Alberto Salazar congratulates Galen Rupp, left, and Mo Farah following the men's 5,000 metres final at the 2011 World Championships (Getty)

Salazar’s secretive coaching techniques supposedly involve a combination of gruelling training and cutting edge bioscience. Among the runners at the Oregon Project are Mo Farah and Rupp, who won gold and silver respectively in the 10,000m at the 2012 London Olympics.

In June, Panorama aired allegations from a number of his former athletes and staff that Salazar was involved in doping, including claims that Rupp was given testosterone in 2002, when he was 16 years old. Rupp now holds US records in several distances.
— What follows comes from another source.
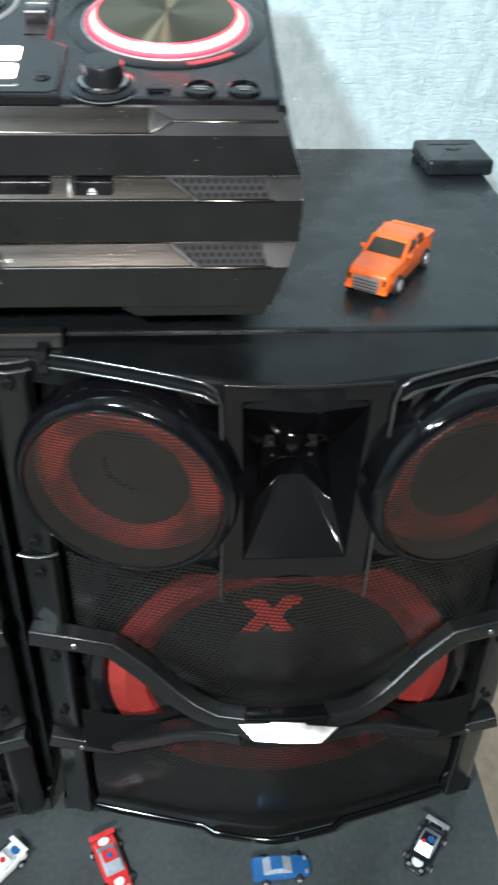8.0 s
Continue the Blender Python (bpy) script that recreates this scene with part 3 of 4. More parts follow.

There has been no indication that Farah was involved in any doping. Salazar and Rupp, both UO graduates, denied any wrongdoing, with Salazar telling the BBC that the allegations by his erstwhile colleagues were “based upon false assumptions and half-truths in an attempt to further their personal agendas”.

Back here in Eugene, Nike’s relationship with the city has been under scrutiny, too, as the Eugene School Board recently debated whether to sign a deal with Nike to provide outfits for athletes at four local high schools to the tune of $300,000 (£200,000) in kit over the next five years. In return, the schools’ teams would wear only Nike products, which seems a moot point given the ubiquity of the Swoosh here.

At the Original Pancake House restaurant, close to the UO campus, the walls are adorned with autographed photos of UO sports stars from the Prefontaine era to the present day. The staff all wear Nike trainers and t-shirts, and their regulars include many of the town’s track heroes and their coaches. Waitress Isabella Miranda’s boyfriend is on the UO football team.

“When you come to Eugene as an athlete, you’re spoiled,” says Miranda, 19. “Nike sent my boyfriend a huge bag full of clothes just the other day. The seats in the football facility are Lamborghini leather!” And if a customer came to the Pancake House wearing Reeboks? She laughs at the mere suggestion. “Nobody here wears Reeboks,” she says.